Copy out each line containing "Continue" from the entries below.

▸ SOURCE DATA:

==========

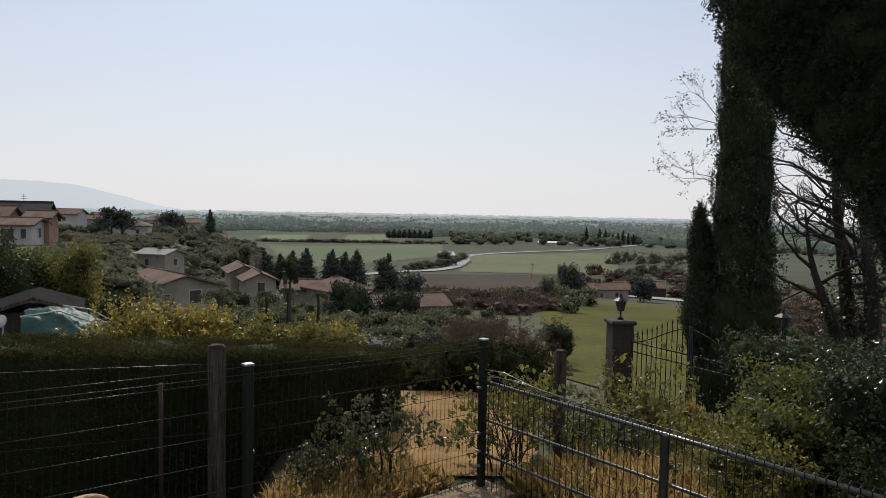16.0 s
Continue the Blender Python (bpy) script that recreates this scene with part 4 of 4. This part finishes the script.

==========

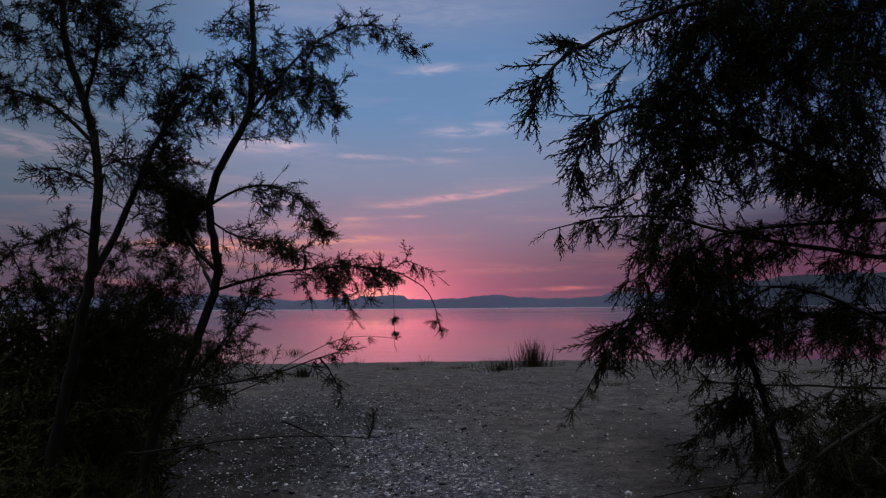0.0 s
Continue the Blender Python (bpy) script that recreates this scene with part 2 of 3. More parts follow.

==========

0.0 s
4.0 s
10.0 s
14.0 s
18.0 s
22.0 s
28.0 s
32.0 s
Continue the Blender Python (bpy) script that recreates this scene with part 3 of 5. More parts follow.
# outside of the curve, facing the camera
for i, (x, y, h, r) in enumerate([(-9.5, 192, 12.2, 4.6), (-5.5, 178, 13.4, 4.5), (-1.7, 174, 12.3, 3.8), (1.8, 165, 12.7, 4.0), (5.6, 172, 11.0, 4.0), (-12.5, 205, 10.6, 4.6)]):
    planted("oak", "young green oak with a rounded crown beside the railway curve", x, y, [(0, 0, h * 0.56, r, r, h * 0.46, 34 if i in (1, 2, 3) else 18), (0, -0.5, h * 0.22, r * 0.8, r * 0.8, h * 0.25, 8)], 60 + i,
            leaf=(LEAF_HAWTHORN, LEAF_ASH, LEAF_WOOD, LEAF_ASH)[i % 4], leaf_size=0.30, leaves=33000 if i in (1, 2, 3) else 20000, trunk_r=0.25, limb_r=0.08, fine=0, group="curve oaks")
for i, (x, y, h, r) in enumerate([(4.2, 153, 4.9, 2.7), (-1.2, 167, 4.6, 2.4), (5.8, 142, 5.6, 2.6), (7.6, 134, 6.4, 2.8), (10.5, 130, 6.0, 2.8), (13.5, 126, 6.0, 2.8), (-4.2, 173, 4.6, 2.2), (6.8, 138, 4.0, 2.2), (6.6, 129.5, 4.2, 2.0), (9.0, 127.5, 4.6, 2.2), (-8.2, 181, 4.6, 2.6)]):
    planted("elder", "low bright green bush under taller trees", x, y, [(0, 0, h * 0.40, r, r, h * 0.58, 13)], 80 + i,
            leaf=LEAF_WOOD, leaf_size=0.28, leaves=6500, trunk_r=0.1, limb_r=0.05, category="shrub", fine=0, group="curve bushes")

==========

▸ OUTPUT OF THE EXERCISE:
Continue the Blender Python (bpy) script that recreates this scene with part 4 of 4. This part finishes the script.
Continue the Blender Python (bpy) script that recreates this scene with part 2 of 3. More parts follow.
Continue the Blender Python (bpy) script that recreates this scene with part 3 of 5. More parts follow.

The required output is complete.